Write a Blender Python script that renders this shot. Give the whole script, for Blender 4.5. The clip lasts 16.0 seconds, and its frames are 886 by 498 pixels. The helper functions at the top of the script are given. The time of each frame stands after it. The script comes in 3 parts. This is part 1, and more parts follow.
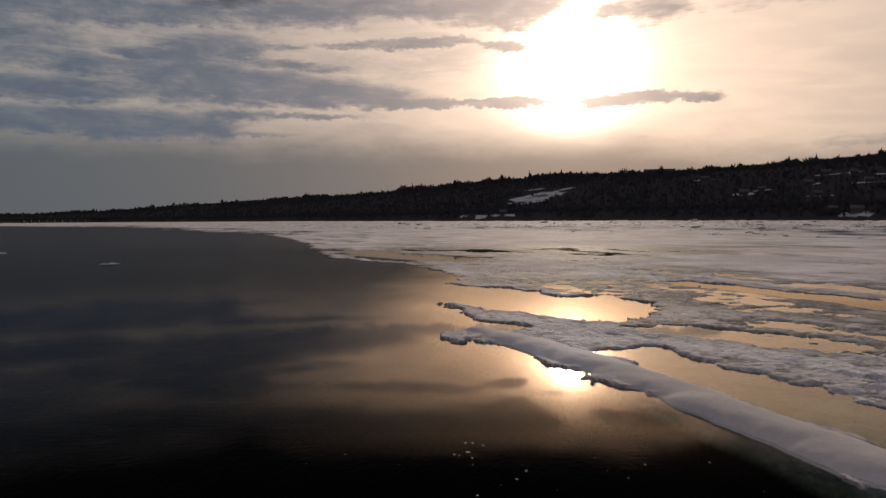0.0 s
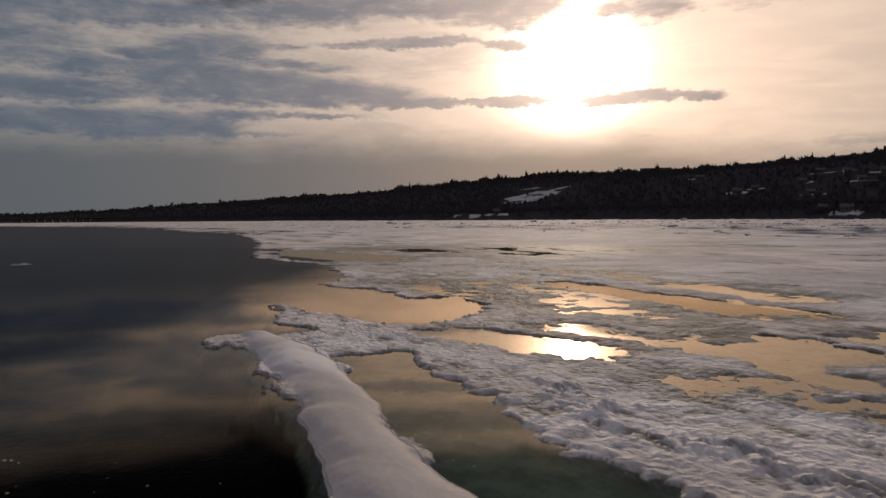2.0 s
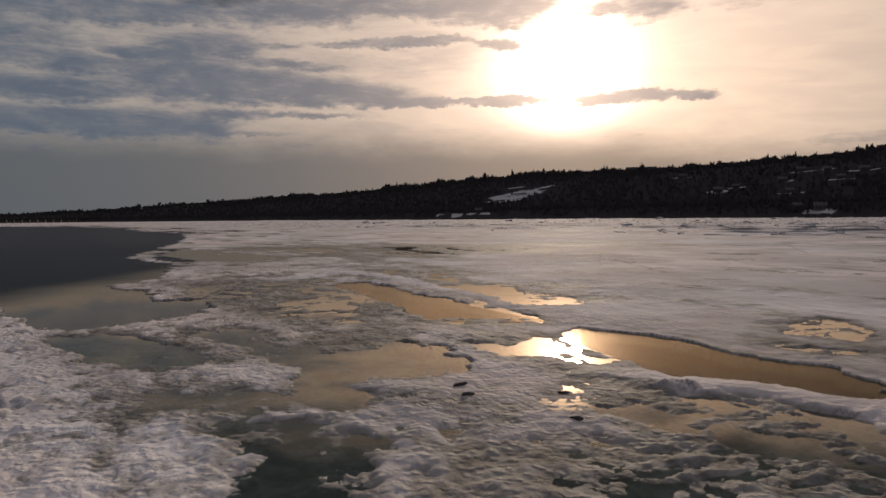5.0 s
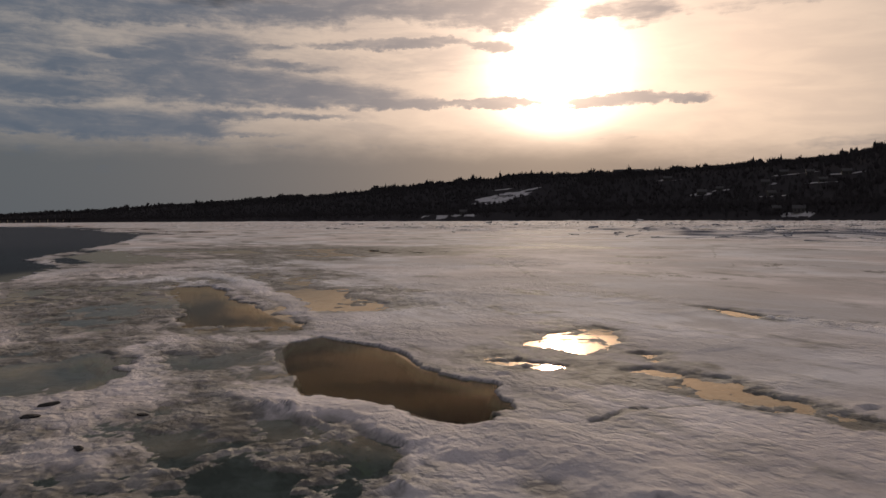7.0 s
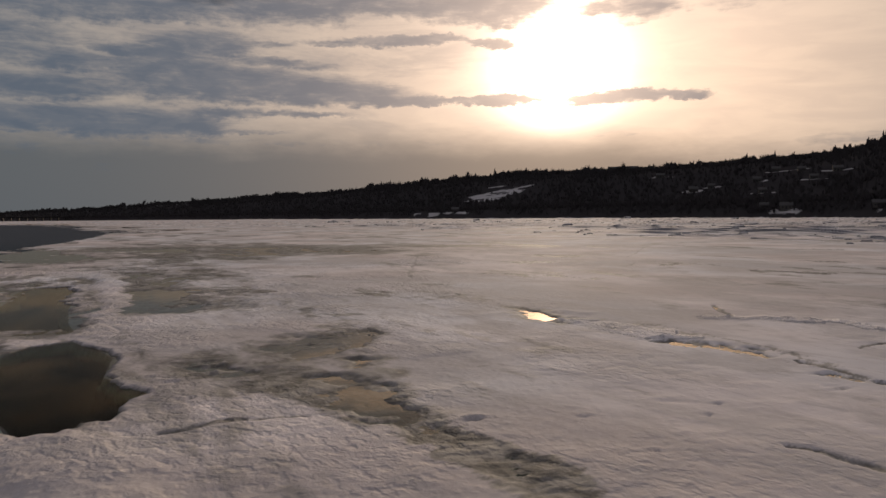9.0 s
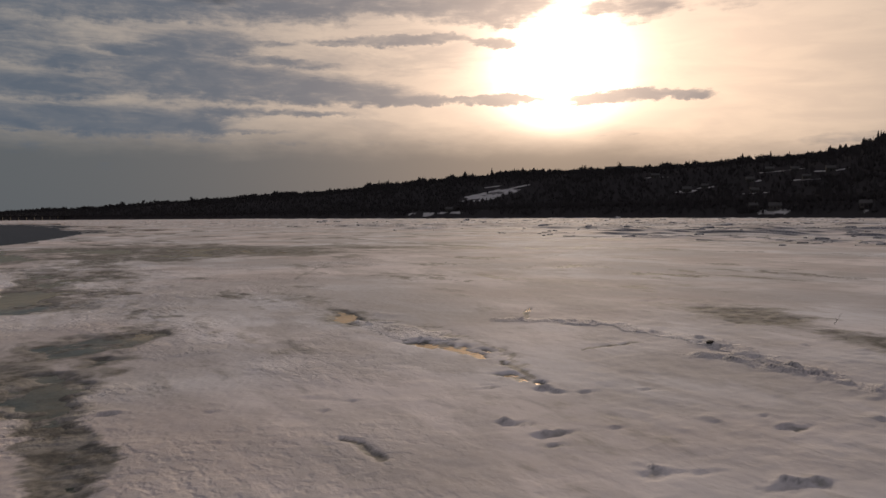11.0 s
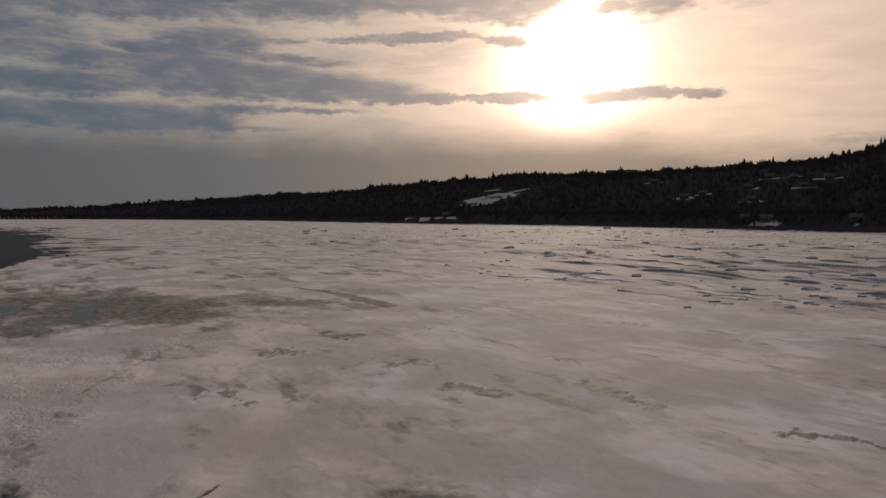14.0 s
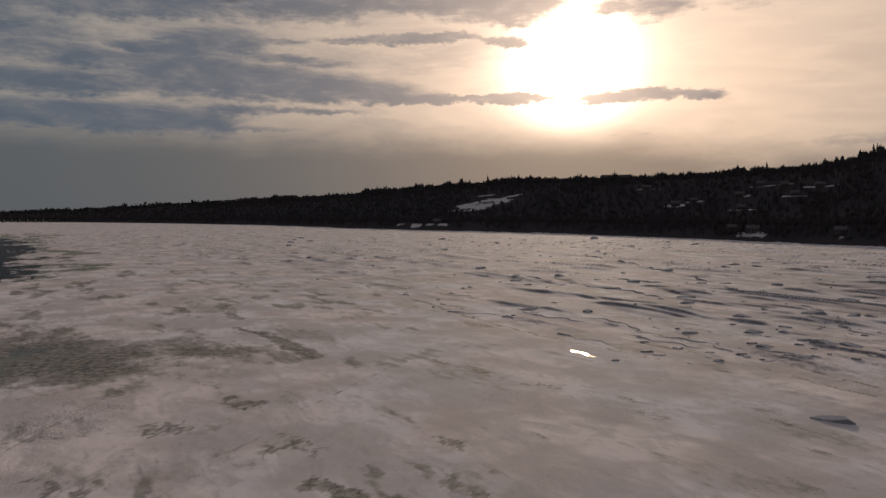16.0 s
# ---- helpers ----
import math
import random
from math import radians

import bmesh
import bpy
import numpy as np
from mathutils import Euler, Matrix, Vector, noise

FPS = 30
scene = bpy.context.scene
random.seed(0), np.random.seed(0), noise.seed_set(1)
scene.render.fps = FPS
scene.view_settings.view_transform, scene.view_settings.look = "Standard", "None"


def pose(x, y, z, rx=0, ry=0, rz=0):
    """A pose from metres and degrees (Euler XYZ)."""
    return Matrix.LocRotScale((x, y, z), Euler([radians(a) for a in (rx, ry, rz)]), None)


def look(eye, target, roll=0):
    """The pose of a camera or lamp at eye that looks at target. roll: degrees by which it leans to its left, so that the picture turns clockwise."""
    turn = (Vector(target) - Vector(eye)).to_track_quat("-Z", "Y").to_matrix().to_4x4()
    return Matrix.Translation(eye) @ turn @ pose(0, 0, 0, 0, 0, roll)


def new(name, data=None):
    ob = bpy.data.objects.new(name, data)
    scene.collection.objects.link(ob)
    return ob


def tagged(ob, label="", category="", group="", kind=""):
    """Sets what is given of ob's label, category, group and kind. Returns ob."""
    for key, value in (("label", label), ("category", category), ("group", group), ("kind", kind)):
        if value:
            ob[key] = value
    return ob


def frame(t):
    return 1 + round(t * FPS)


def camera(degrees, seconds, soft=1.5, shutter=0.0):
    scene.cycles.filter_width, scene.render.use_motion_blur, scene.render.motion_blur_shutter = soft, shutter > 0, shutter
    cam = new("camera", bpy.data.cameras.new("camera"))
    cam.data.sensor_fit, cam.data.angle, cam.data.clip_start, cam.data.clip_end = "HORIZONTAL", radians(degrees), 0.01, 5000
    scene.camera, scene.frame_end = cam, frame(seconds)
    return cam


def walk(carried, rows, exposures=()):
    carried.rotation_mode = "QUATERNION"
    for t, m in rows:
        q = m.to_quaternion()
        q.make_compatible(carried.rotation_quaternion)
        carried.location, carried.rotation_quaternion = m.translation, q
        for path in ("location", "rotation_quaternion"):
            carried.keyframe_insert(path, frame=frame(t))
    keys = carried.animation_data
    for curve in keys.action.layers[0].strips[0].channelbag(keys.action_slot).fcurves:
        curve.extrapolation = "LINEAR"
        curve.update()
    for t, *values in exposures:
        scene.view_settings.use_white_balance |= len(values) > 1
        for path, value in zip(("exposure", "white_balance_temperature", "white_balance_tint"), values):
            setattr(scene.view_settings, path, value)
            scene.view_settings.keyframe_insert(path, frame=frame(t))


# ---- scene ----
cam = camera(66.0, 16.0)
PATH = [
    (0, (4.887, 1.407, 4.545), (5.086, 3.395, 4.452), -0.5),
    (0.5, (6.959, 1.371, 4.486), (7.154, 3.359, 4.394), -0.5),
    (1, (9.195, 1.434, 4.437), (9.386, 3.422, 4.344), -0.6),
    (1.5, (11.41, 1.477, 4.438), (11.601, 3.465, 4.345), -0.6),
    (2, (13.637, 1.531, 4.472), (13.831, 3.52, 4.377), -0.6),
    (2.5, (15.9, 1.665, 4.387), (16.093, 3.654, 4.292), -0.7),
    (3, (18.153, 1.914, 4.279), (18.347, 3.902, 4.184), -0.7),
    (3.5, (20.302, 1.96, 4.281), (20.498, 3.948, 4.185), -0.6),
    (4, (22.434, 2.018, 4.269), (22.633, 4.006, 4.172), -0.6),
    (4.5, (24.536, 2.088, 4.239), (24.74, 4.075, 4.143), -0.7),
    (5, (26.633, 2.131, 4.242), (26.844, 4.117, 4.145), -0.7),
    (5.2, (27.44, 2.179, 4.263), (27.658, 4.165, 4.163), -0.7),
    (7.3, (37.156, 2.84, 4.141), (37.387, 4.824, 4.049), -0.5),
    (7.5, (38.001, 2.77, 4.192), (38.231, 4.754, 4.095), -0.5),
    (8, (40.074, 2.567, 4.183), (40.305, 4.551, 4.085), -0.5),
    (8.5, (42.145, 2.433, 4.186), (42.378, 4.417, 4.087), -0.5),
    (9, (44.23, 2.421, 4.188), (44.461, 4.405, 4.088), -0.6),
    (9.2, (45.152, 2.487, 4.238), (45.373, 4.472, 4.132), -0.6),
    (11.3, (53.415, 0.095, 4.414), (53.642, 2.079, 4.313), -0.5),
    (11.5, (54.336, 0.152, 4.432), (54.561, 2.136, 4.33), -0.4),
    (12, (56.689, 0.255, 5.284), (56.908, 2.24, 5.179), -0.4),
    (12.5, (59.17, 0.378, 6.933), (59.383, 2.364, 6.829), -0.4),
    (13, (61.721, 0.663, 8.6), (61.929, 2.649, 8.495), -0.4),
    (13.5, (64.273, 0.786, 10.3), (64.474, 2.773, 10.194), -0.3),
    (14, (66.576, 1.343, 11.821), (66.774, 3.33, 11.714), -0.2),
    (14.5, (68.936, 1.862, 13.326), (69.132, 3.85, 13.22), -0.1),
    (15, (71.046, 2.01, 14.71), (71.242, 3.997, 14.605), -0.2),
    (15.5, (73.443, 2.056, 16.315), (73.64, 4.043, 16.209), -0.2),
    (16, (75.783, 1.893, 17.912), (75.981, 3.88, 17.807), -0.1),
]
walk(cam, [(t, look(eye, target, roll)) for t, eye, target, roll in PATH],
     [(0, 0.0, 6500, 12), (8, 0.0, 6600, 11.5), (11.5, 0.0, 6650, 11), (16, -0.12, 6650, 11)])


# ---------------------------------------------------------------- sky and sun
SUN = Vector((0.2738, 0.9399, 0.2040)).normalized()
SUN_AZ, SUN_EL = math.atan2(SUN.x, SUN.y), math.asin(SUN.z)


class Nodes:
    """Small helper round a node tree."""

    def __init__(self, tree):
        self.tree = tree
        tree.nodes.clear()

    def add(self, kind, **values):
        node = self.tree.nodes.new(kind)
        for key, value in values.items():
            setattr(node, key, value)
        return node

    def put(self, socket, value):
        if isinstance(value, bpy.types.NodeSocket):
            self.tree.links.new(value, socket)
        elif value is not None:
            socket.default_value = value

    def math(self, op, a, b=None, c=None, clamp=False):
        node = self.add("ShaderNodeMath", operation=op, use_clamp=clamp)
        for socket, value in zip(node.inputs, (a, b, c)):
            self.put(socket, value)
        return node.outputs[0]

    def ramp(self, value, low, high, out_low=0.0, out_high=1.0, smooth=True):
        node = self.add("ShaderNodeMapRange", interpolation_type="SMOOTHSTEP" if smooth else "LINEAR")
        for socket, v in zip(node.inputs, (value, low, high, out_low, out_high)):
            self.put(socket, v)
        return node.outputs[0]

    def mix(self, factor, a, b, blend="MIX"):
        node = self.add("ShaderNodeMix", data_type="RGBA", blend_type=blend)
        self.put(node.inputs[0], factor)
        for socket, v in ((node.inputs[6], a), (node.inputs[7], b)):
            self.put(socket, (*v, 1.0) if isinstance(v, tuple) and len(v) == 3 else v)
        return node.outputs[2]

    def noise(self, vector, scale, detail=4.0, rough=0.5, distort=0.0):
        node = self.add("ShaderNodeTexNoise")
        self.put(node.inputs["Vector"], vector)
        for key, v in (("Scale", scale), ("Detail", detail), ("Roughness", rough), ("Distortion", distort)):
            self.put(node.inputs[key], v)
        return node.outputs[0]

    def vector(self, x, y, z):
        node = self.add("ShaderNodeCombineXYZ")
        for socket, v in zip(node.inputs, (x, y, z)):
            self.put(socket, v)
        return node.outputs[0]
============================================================
## PROBLEM
Transcribe the lines above from the one with "import math" through the one with "ob[key] = value". Include both ends and leave out every other line.

## EXERCISE RESPONSE
import math
import random
from math import radians

import bmesh
import bpy
import numpy as np
from mathutils import Euler, Matrix, Vector, noise

FPS = 30
scene = bpy.context.scene
random.seed(0), np.random.seed(0), noise.seed_set(1)
scene.render.fps = FPS
scene.view_settings.view_transform, scene.view_settings.look = "Standard", "None"


def pose(x, y, z, rx=0, ry=0, rz=0):
    """A pose from metres and degrees (Euler XYZ)."""
    return Matrix.LocRotScale((x, y, z), Euler([radians(a) for a in (rx, ry, rz)]), None)


def look(eye, target, roll=0):
    """The pose of a camera or lamp at eye that looks at target. roll: degrees by which it leans to its left, so that the picture turns clockwise."""
    turn = (Vector(target) - Vector(eye)).to_track_quat("-Z", "Y").to_matrix().to_4x4()
    return Matrix.Translation(eye) @ turn @ pose(0, 0, 0, 0, 0, roll)


def new(name, data=None):
    ob = bpy.data.objects.new(name, data)
    scene.collection.objects.link(ob)
    return ob


def tagged(ob, label="", category="", group="", kind=""):
    """Sets what is given of ob's label, category, group and kind. Returns ob."""
    for key, value in (("label", label), ("category", category), ("group", group), ("kind", kind)):
        if value:
            ob[key] = value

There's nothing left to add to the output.